Saturday Morning Musing

I saw Avengers: Infinity War recently, with my girlfriend and my two roommates, and I’ve gotta say that my least favorite part of the movie was talking about it before and afterwards. Trying to actually engage in a debate about the timeline, what was likely to happen, what the movie’s actual events would mean in the long run, and how this all fit into the greater Marvel universe (which was the dumbest part of the discussion because the cinematic universe is 100% not the same uni/multiverse as the comics) was completely useless.

That isn’t to say that anyone was being stubborn, intransigent, or deliberately abstruse. No one was trying to be difficult and it was mostly just spirited debate for the most part. There were some difficulties, as there often are, because we all have very different ways of expressing our opinions that can sometimes make even the same opinion seem opposed to each other  The main issue is that I can point out the problems of a movie or book without it impacting my ability to like or enjoy it.

I studied literary criticism in college, which means I have a hard time turning of the “critique” part of my brain, but it also means I was quite literally trained to be able to look at the flaws of a story and still be able to evaluate it without letting one or two faults cloud my judgment. I’d like to say that’s the only difference, but I know people who were in my classes who never quite figured out how to do that.

When I said there were problems with the timeline that the Marvel Cinematic Universe has previously released as a result of the movies they released after the timeline, one of my roommates immediately leapt to defend the MCU despite the fact that, as we eventually figured out, he agreed with me. To him, my statement implied that the timeline issues of the MCU made the whole series of movies problematic. In my mind, it meant exactly the words I said. It took us a couple of minutes to figure out that he’d added implications that I hadn’t intended and to settle into an uneasy moment of agreement following a couple minutes of disagreement, but this is a situation I’ve been in so many times I feel like I should start to expect it any time I have something critical to say about any popular book or movie.

I could provide a long list of the things that got messed up or where unnecessarily changed in the Lord of the Rings movies and let’s not even get me started on the pile of steaming issues that was the second and third movies in the Hobbit trilogy. There’s also a few issues I spotted in the Harry Potter books over the course of the last few years, as I’ve re-read them a couple of times. Hell, I can even find problematic things in even my favorite books. Any time I start to talk about them with most people, though, they immediately get defensive or start bashing whatever we’re talking about.

It starts to feel, sometimes, like people can only love or hate something and that, when they do this or react strangely to me pointing out issues in something I love, people are telling me I can only love or hate something. I dislike being told what to do or put inside a box at the best of times, but this whole thing grinds my gears because emotions and preferences are so much more complex than that. I can love something that I believe pointlessly frustrates me. I can dislike something that has elements I enjoy. Like the everything else in the world, appreciation for stories is made of shades of grey rather than just black and white.

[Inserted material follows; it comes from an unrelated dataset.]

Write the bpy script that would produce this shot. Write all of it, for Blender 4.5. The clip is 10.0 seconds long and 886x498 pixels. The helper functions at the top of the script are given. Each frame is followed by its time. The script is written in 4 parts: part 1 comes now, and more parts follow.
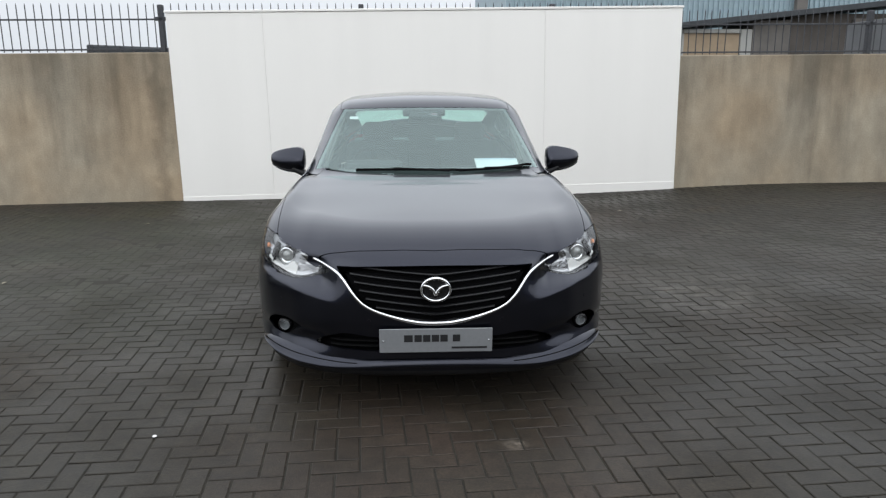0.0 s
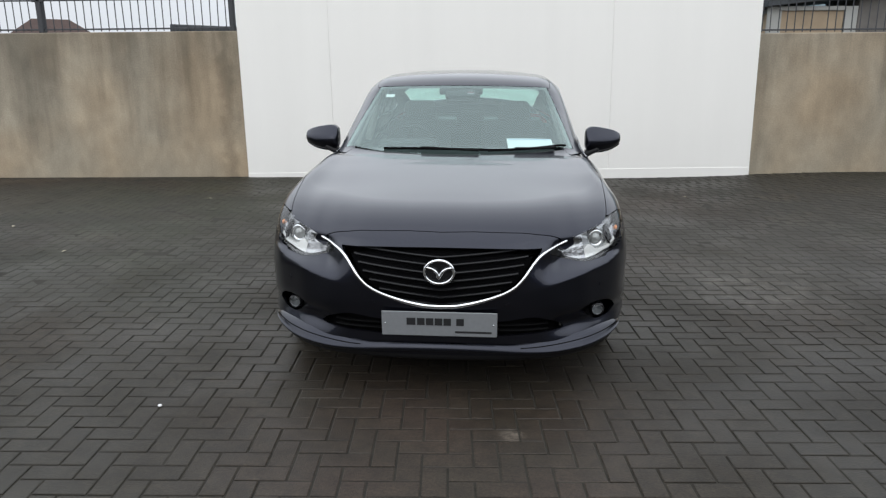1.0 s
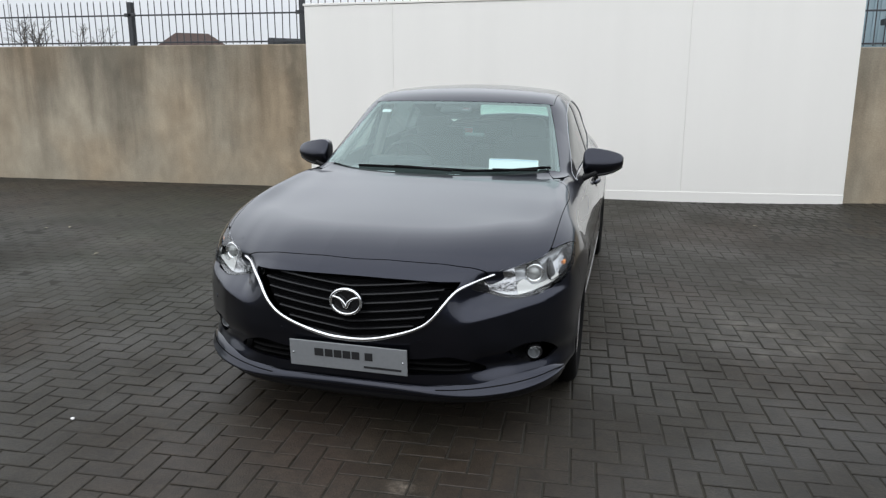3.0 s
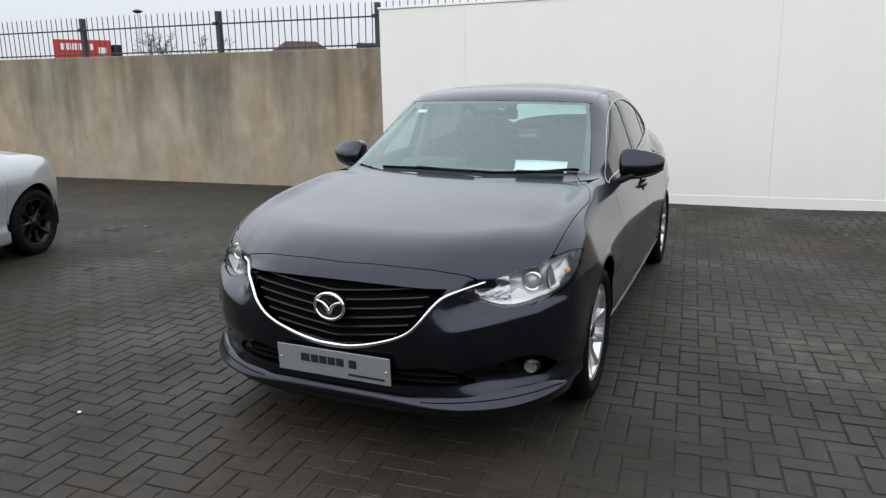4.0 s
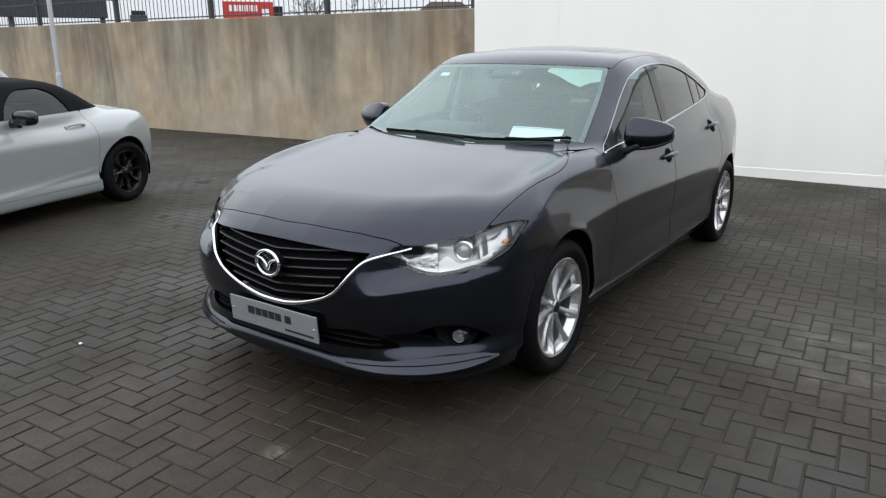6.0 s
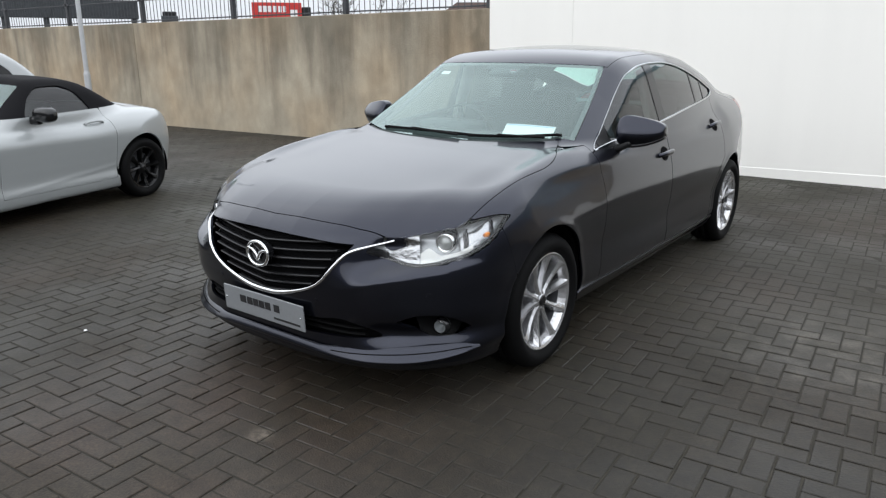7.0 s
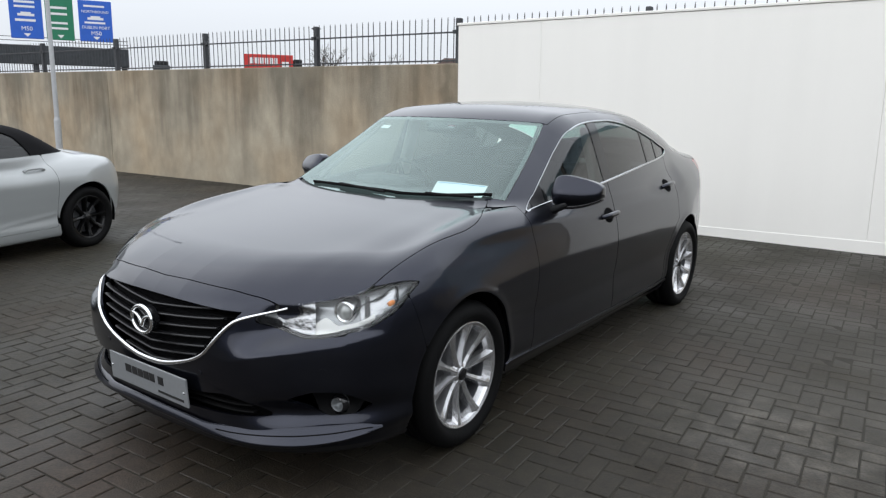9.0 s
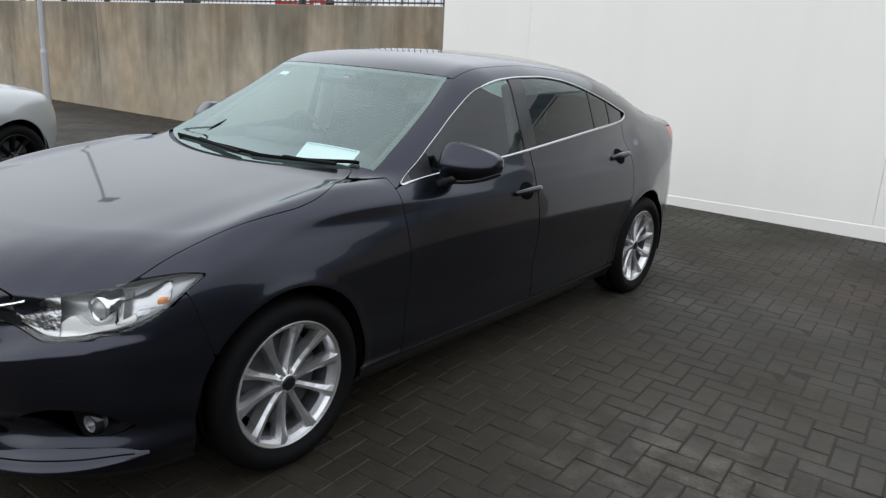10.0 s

The only thing that frustrates me more than this is people telling me I can’t like something because they think its dumb or people acting like their opinion means something definite. I have a person in my life who does this a lot and I have a hard time expressing my frustration about it because I get so annoyed when it happens that my response is almost always too extreme for the infraction. I know I should say something, but it’s really hard to be polite and have an earnest discussion about what someone likely doesn’t see as problematic when you’re fighting down the urge to be angry about it.